In the past 9 months I have liked two guys. Both at the same time kind of. One more than the other. Neither of them cared to text or talk. If something were to happen, they would not be there for me. I think it is the right time to move on.
If there is a significant amount of time where you don’t even talk to that another person and it has been misery and pain, I think you should move on. Yes, for a while I did want it to work. I even went out with one of them but after all this time that passed, it is not worth it anymore you know. I feel like I deserve better. This just wasn’t it. Neither of them. No matter how much I love the guitar guys, I am moving on. Moving on is a funny concept as well. To me moving on means that I decide to let go of my feelings towards that person but if they are still a good person ( if they didn’t harm me in any way) I still want to be friends with them and I am still going to think they are a good person. I simply make peace with the fact that they do not like me in that way and that’s it.
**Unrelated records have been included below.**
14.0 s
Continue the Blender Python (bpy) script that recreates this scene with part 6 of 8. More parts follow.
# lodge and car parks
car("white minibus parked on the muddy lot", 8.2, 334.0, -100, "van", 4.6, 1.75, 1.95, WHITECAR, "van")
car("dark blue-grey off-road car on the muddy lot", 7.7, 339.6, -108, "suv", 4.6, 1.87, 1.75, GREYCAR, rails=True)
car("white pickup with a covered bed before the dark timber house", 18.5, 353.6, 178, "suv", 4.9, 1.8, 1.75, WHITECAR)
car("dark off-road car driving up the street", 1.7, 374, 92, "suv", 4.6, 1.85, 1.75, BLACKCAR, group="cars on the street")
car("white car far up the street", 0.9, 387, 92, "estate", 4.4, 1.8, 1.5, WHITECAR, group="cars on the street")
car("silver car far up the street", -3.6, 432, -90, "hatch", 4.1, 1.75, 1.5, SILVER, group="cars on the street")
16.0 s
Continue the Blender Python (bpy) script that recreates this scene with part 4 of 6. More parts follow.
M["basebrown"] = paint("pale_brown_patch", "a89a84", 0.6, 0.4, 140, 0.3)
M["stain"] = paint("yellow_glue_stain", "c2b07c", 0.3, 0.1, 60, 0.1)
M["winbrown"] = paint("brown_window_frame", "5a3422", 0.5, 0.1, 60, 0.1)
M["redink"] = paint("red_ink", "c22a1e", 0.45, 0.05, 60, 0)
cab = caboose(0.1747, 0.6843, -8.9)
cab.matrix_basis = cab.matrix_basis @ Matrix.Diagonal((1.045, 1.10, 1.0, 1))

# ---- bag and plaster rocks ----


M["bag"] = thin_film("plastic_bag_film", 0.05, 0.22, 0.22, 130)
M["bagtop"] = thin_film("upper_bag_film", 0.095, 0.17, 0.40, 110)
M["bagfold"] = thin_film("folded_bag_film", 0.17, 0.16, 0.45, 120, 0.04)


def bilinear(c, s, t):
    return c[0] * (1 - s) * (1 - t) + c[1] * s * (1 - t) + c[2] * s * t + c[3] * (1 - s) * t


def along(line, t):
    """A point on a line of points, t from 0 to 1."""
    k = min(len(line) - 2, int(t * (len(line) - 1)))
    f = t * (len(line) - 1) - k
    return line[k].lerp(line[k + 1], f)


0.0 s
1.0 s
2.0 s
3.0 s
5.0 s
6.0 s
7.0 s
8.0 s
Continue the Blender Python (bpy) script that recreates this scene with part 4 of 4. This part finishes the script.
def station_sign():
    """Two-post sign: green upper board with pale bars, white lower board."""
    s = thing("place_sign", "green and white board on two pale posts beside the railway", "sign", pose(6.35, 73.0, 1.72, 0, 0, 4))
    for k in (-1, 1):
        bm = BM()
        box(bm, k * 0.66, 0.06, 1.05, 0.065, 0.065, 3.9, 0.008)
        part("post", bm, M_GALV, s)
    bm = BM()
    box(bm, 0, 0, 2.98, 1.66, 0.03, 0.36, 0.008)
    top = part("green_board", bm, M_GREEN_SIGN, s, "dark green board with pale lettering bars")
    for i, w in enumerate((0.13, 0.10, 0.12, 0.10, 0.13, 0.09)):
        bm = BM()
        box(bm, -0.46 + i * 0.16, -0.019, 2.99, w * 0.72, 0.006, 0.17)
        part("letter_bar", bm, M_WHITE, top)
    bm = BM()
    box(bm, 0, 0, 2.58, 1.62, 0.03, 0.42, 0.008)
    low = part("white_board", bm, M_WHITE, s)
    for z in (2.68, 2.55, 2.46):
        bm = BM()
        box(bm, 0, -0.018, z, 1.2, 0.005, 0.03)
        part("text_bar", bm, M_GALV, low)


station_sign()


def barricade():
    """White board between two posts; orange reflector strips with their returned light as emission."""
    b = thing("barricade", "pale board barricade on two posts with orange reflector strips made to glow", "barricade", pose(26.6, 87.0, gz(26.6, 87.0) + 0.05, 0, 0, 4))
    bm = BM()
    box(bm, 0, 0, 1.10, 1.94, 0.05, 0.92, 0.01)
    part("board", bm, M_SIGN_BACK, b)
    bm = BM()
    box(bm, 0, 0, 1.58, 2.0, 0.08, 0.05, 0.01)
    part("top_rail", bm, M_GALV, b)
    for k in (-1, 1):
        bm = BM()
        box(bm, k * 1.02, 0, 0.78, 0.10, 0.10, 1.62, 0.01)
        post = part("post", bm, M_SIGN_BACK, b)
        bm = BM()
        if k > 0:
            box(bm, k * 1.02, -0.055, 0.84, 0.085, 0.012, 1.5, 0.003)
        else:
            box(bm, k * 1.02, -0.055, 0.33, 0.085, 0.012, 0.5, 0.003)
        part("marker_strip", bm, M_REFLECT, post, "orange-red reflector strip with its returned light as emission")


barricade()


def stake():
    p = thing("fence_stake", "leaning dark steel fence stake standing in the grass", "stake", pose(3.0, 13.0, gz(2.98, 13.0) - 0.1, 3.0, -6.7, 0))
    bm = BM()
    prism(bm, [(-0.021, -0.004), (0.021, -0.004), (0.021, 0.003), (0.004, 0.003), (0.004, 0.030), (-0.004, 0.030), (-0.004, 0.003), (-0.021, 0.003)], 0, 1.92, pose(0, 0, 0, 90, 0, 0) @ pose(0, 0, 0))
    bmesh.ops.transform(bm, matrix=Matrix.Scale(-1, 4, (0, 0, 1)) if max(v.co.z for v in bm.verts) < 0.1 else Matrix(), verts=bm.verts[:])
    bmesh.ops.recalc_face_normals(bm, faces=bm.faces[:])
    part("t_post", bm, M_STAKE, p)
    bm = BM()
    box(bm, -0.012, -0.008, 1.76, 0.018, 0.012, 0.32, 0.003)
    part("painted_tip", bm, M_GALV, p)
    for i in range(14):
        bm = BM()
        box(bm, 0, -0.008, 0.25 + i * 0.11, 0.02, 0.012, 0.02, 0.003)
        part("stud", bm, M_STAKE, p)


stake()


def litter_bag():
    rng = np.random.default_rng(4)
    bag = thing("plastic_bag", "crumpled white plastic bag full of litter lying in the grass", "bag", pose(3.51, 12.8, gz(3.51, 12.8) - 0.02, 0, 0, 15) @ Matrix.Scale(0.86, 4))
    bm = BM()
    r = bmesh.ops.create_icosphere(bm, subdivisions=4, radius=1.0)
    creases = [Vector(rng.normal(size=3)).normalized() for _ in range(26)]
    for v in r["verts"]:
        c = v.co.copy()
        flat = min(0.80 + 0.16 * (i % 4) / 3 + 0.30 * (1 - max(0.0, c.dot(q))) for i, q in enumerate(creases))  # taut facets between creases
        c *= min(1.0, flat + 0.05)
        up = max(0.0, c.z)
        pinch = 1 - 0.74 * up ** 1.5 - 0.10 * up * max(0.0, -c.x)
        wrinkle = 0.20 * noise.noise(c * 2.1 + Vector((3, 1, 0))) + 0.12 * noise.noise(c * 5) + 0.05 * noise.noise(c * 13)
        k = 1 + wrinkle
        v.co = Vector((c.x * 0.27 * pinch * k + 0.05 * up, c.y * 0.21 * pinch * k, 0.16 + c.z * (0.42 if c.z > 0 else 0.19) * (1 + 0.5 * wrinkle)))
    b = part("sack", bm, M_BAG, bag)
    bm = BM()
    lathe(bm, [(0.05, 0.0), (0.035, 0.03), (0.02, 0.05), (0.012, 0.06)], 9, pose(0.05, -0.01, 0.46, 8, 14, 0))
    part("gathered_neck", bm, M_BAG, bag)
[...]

But if they told you bad things or told bad things behind your back, put you through emotional hell then just please…put that person in the trash icon in your mind.
The thing about moving on is also that people don’t want to move on most of the time and keep hoping the other person is going to change or have feelings for them. Well, why would you like to be a second choice or wait around for them like that? I do believe that if you move on, maybe another time, later on, things could change in the sense that they could like you but not because you waited for them or because you are just there to fill a hole in them but because you will grow as a person and they might, too. But that doesn’t mean you have to be mistreated or have low self-worth you know. Move on, live your life and maybe if the time is right and things are different they might like you back but don’t depend on it. Be open to possibilities and be with someone who is going to make you feel good about yourself and who will like you no matter what for YOU.
7 years. Haven’t spoken for nearly 8 months. And my life is 100% better now. Sometimes things are supposed to end. It wasn’t all bad but it wasn’t good either.